Investigation of Droplet Atomization and Evaporation in Solution Precursor Plasma Spray Coating

• Main Authors: Hongbing Xiong, Weiqi Sun
• Format: Article
• Language: English
• Published: MDPI AG 2017-11-01
• Series: Coatings
• Subjects: thermal spray; salt pyrolysis; computational fluid dynamics (CFD); discrete particle method (DPM); multiphase flow
• Online Access: https://www.mdpi.com/2079-6412/7/11/207

Solution precursor plasma spray (SPPS) is a novel and promising technique in producing nanostructured coatings. This technique involves complex heat, mass and momentum transfer among the liquid feedstock, droplets, plasma jet and the coating material. Nevertheless, the droplet atomization and evaporation in the plasma jet is one of the most essential parts to obtain the desired coating architecture. In the present work, a three-dimensional two-way-coupled Eulerian-Lagrangian code is used to simulate the interactions between the solution precursor and plasma. In order to obtain a more realistic understanding regarding droplet atomization and vaporization, the flash-boiling effect is modeled by an improved vaporization model.
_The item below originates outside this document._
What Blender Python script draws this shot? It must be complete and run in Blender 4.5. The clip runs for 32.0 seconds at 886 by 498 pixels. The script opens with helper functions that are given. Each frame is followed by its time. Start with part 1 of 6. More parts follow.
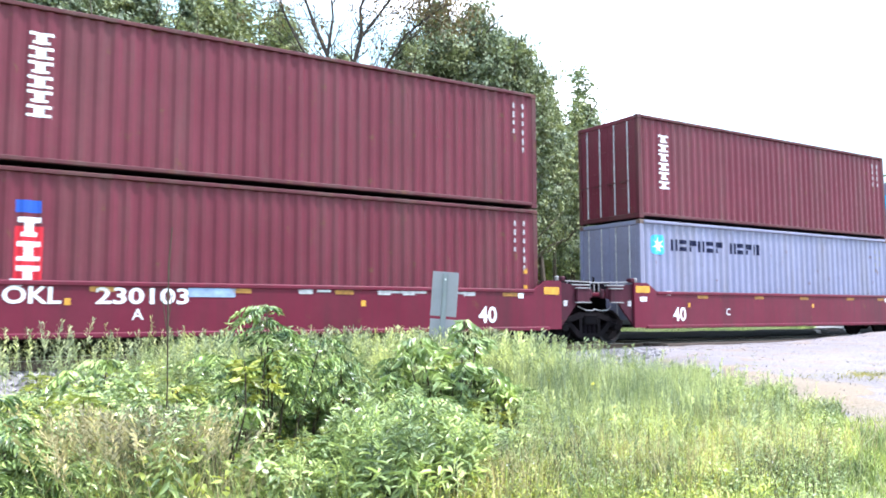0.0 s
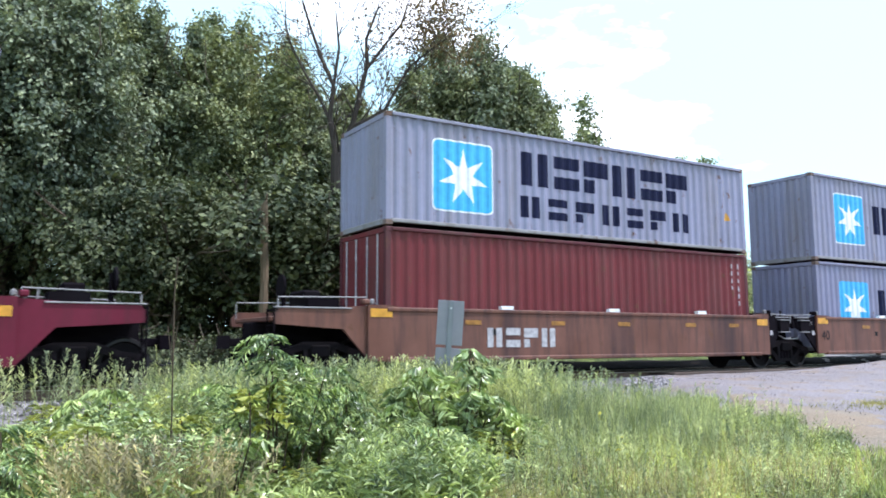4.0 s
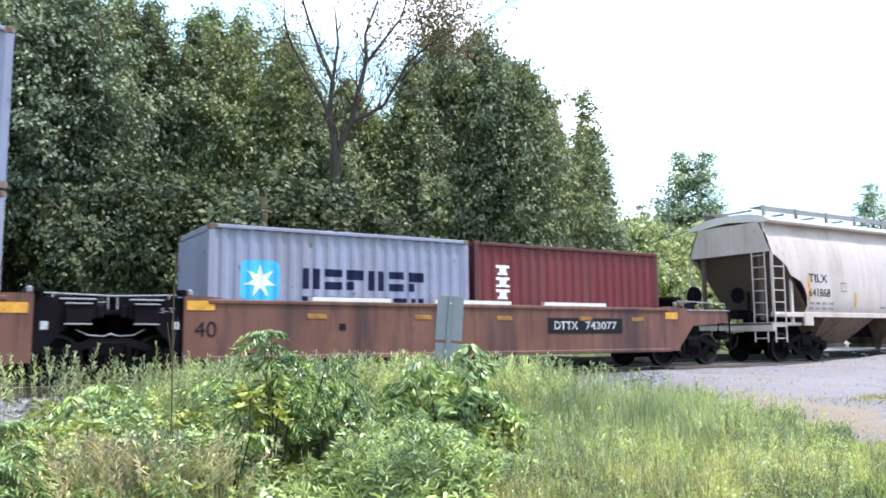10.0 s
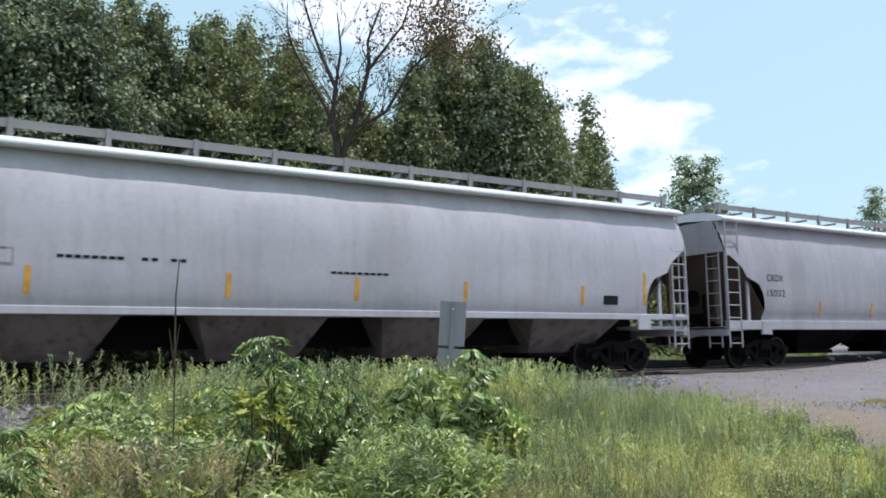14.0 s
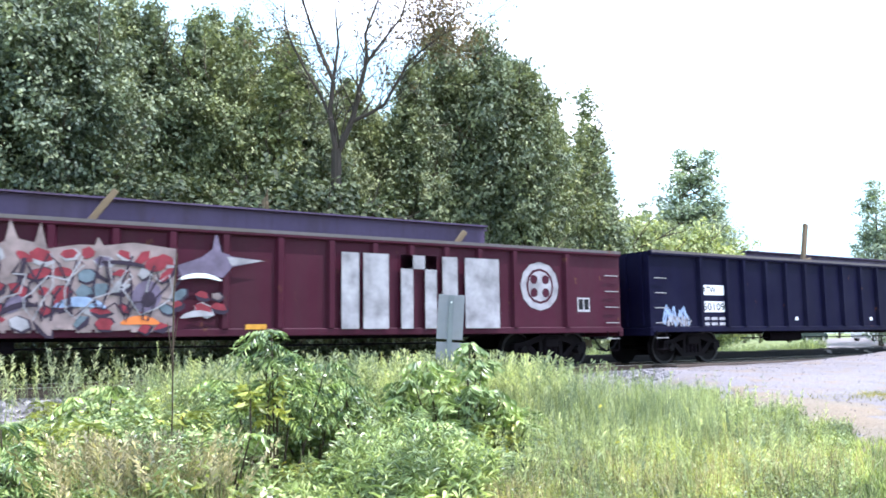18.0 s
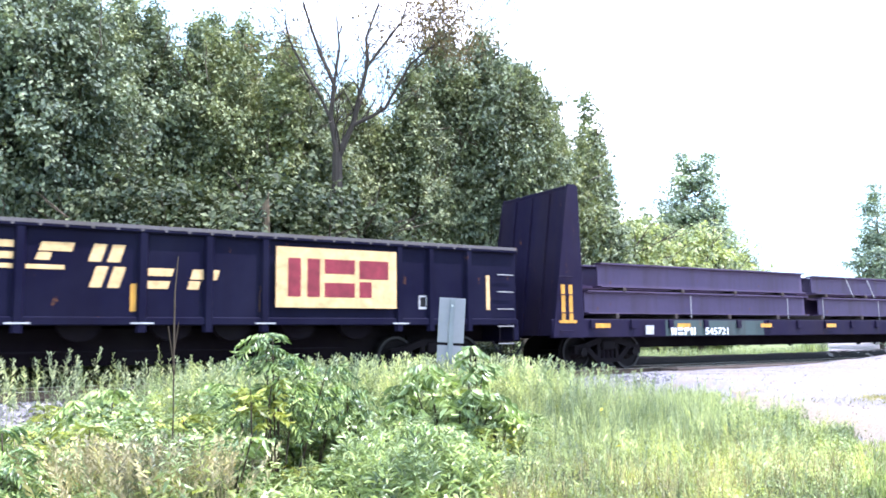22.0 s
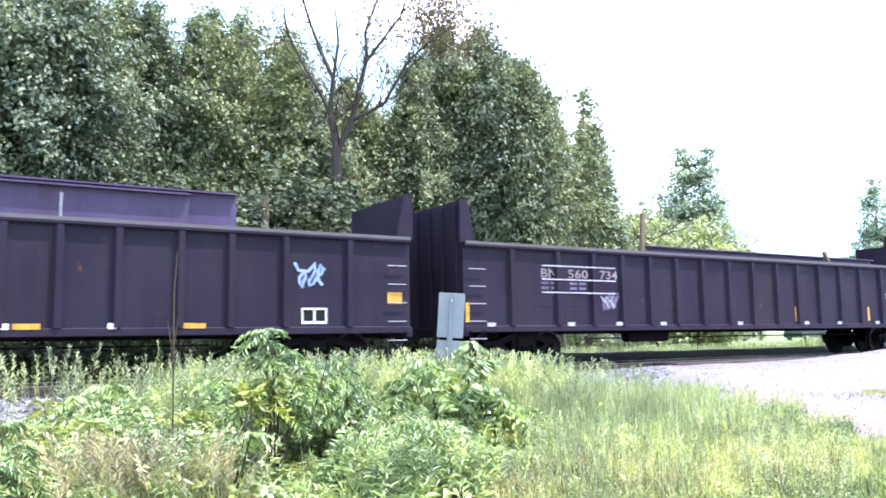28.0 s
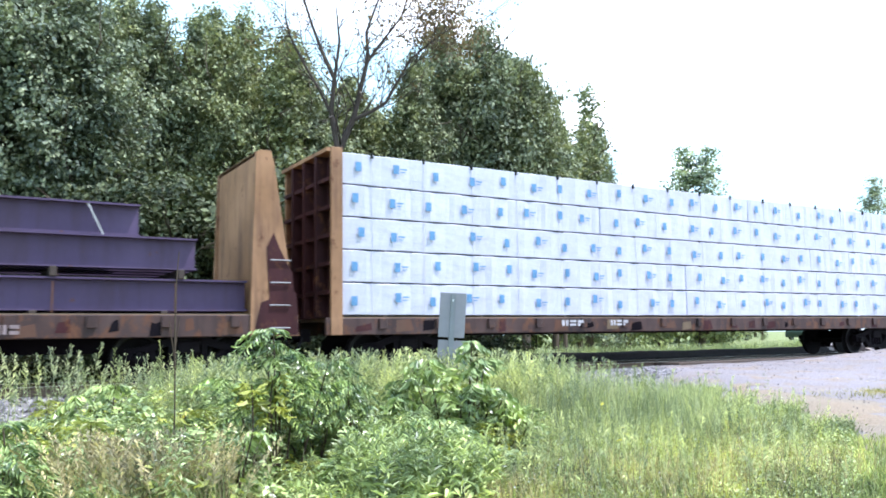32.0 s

This model could provide accurate details for the droplet pyrolysis and help to optimize the solution precursor plasma spray process. We show that the fragmentation of the liquid stock and its vaporization mainly dominate the spraying details and can be decisive to the coating quality. We further investigate their role in SPPS and separately probe their inner link with the flow field relating to the distinctive area when droplets are flying through the thermal flow field. Our studies reveal that ethanol droplets, compared to those of water, show a superior characteristics in SPPS, owing to the low boiling point and low surface tension, conducive to the evaporation and atomization of droplets. In addition, the mixture of the plasma gas with hydrogen breaks the droplets more thoroughly compared to the pure plasma. The numerical results were compared and found to agree well with previous experimental and simulation work.